Gurgling softly for only about 10 miles, Mill Creek is not among Clark County’s most popular tributaries, but it’s becoming somewhat of a local showcase for environmental advancements. How successful the people of our community are at repairing and preserving Mill Creek will signal to our grandchildren how serious we are about balancing the needs of development with the rights of Mother Nature.
First, a brief geography lesson: Mill Creek’s almost indistinguishable headwaters are in the western portion of Battle Ground proper, with drainage extending west to Dollars Corner, thence south near Northeast 50th Avenue for a couple of miles and through Washington State University Vancouver before Mill Creek’s confluence with Salmon Creek. Many local walkers are familiar with the creek’s natural beauty as they wander the popular trails on the eastern side of the WSUV campus. Interestingly, some wild fish such as steelhead make their way into Mill Creek, yet another demonstration that migratory fish will not easily surrender to the advances of civilization.
For more than a decade and a half, since even before the opening of the campus there in 1996, WSUV officials have had their protective eyes on Mill Creek, and numerous volunteer groups have added elbow grease to various projects. Last year, the campus received “Salmon Safe” certification by a Portland-based organization that goes by the same name.
And now, Clark Public Utilities is joining the effort through its StreamTeam program. Kudos to both the university and the utility as they prepare to accelerate the creek’s restoration program this fall with a bank-stabilization project that will help arrest years of erosion.
The project is funded in part by a state grant received by the utility.
Mill Creek faces assault by more than just the human hand. Himalayan blackberry bushes — the dastardly invasive species that is cursed by developers and environmentalists alike — have already been removed along Mill Creek on the campus, and as Jeff Wittler of Clark Public Utilities noted recently, “We’ll probably be fighting blackberries for a while.”
Native trees such as maple, Oregon ash and cedar have been planted along Mill Creek, and workers have big plans for fortifying creek banks this fall. Those include importing root wads of trees felled elsewhere.

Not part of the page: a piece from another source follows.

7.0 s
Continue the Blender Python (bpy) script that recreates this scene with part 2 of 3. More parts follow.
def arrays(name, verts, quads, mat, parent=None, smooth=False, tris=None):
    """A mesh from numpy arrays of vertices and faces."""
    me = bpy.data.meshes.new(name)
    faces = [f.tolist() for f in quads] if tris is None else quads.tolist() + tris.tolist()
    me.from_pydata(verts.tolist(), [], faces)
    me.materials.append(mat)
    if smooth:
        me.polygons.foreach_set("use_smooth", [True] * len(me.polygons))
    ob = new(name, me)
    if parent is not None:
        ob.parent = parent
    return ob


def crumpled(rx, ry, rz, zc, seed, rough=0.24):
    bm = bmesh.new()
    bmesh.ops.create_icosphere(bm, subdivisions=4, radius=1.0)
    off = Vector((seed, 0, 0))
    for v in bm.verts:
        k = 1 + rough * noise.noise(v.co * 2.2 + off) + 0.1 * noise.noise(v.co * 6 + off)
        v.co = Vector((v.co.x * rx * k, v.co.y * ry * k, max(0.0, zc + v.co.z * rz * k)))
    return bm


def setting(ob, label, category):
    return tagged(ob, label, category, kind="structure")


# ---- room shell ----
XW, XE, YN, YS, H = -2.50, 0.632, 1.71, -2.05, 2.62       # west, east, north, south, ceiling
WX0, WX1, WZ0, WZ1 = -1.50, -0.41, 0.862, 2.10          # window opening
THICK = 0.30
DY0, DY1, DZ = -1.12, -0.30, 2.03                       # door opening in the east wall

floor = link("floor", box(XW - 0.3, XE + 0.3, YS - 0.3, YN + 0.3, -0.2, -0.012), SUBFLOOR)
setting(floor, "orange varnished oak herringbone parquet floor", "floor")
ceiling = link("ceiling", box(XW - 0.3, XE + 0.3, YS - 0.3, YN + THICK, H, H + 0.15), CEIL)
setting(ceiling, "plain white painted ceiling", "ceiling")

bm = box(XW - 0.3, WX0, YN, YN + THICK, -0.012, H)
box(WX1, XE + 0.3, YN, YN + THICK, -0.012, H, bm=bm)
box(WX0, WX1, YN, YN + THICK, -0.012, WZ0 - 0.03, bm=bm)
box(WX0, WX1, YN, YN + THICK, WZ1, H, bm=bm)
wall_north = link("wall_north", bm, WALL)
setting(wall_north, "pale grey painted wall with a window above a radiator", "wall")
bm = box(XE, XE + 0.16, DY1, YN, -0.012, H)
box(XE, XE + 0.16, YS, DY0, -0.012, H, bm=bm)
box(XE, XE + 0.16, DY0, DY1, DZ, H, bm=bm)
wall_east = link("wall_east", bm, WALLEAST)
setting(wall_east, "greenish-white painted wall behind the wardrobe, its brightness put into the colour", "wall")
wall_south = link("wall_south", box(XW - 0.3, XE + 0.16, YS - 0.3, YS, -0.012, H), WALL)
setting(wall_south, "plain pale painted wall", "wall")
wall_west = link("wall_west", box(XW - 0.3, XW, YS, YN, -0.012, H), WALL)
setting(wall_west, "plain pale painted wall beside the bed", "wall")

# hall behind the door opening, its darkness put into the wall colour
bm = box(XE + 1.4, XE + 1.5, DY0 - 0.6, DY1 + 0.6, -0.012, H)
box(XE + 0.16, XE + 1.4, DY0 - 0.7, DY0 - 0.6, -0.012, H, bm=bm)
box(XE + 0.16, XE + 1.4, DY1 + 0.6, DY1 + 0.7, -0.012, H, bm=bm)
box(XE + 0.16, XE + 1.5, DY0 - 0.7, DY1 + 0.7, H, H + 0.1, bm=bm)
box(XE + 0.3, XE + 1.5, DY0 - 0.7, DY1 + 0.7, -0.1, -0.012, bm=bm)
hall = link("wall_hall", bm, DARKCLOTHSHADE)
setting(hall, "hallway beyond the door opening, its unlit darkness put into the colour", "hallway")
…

As the native vegetation returns and the creek reclaims its natural characteristics, the true benefits of habit restoration will kick in, quantified — it is hoped — in higher fish counts.
Credit for saving Mill Creek is due more than just the university and the utility. Volunteers have come from a wide variety of sources. Compared to WSUV’s original plans, according to James Martin, facilities operations director at the university, “what we ended up doing was a much larger thing.” And that’s why so many teammates and community events are needed for this multiyear project.
Last year when WSUV received its Salmon Safe designation, the organization’s executive director, Dan Ken, was quoted in a Columbian story: “A lot of the projects that we see are much more urban and landlocked away from any stream. That (WSUV) campus is really an oasis of nature.” Campus features that led to the designation include retention ponds, preserved forest habitat, and drought-resistant native shrubs that minimize water needs and filter stormwater runoff.
The growth of Clark County, though slowed in recent years by the Great Recession, can only be managed properly when these types of environmental projects flourish. The aggressive approach shown by WSUV and Clark Public Utilities is a good example for the rest of the community.